Which honor is more likely to make you the star of a movie: being voted People magazine’s “Sexiest Man Alive,” or Foreign Policy magazine’s “Leading Global Intellectual”?
For perhaps the only time in history, the film “Is the Man Who Is Tall Happy?” opts for the latter, choosing 2005 top vote-getter Noam Chomsky as its subject.
A lot of this probably had to do with the perpetually whimsical filmmaker involved. Michel Gondry is a designer, animator, inventor and all-purpose enthusiast; he seems to be curious about just about anything that exists in the world.
His resumé easily accommodates the melancholy of “Eternal Sunshine of the Spotless Mind,” the zaniness of “Be Kind Rewind” and the countless visually ingenious music videos he’s concocted over the years.
“Is the Man Who Is Tall Happy?” consists of conversation between Chomsky and the heavily-French-accented Gondry, almost entirely animated in Gondry’s line drawings and collages.
Chomsky is known for his theories on linguistics and his political activism, and Gondry engages all that, adding his crayoned doodads and oddly haunting cut-out pictures to illustrate some of Chomsky’s basic ideas.
He also asks Chomsky about his childhood and his personal life — the question “What makes you happy?” seems to throw Chomsky for a while, until he lands upon examples of political heroism amongst oppressed people as a source of satisfaction.
Chomsky suggests that his belief in questioning everything was likely sourced in childhood: “It probably started with not wanting to eat my oatmeal: ‘Why?’, you know?”
A skeptic might note that for someone who espouses the importance of doubting and questioning, Chomsky’s own responses to Gondry’s questions tend to be sweeping and definitive, cutting off their interlocutor when he offers some resistance.
And that’s too bad, because one of the intriguing things about the movie is Gondry’s presence, a warm, inquisitive personality that seems to bring out some intriguing admissions from Chomsky. The movie could use more of that.

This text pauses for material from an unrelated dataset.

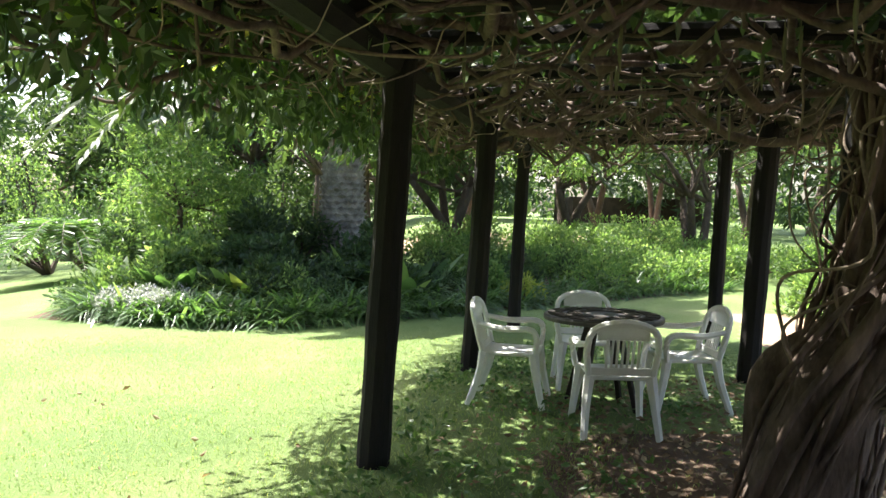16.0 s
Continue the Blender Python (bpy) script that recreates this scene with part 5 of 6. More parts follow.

Just looking at this visually clever film becomes a key part of its appeal, as Gondry’s busy imagination runs a race with Chomsky’s brainiac talk.

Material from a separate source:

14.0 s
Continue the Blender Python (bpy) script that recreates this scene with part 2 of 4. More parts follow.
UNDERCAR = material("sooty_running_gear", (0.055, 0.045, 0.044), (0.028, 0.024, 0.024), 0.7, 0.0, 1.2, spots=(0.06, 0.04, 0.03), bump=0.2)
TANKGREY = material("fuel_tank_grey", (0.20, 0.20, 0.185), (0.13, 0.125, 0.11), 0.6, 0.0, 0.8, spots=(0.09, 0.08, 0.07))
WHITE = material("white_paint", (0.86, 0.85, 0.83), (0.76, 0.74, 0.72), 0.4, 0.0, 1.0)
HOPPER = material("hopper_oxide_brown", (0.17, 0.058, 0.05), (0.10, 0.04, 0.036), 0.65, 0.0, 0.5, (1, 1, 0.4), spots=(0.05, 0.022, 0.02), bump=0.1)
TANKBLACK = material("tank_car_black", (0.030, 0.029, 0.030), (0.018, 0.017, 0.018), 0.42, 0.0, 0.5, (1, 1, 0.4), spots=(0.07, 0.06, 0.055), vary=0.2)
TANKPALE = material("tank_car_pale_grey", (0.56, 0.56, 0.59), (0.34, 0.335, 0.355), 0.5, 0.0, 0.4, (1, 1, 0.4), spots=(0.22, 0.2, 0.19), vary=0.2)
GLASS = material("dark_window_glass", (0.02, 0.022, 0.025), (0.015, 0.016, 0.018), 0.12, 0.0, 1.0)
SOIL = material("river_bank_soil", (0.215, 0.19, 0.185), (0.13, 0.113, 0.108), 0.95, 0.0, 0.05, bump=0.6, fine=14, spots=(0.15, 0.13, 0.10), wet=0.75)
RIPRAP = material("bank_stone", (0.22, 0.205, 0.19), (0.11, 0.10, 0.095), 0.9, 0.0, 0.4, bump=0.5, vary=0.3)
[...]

You end up not really knowing enough about either man for the film to be counted a success, but its existence leaves open one amusing possibility: Could this thing actually compete with “Despicable Me 2” and “Frozen” in the Oscars’ best animated film category?
“Is the Man Who Is Tall Happy?” (2½ stars)
A whimsical documentary interview with linguist and political activist Noam Chomsky, whose conversation with director Michel Gondry is illustrated by Gondry’s playful line drawings and collages. Certainly an odd approach to the subject, but it’s fun to look at and Gondry’s charming personality tempers Chomsky’s professorial delivery.
Rated: Not rated; probably PG for subject matter.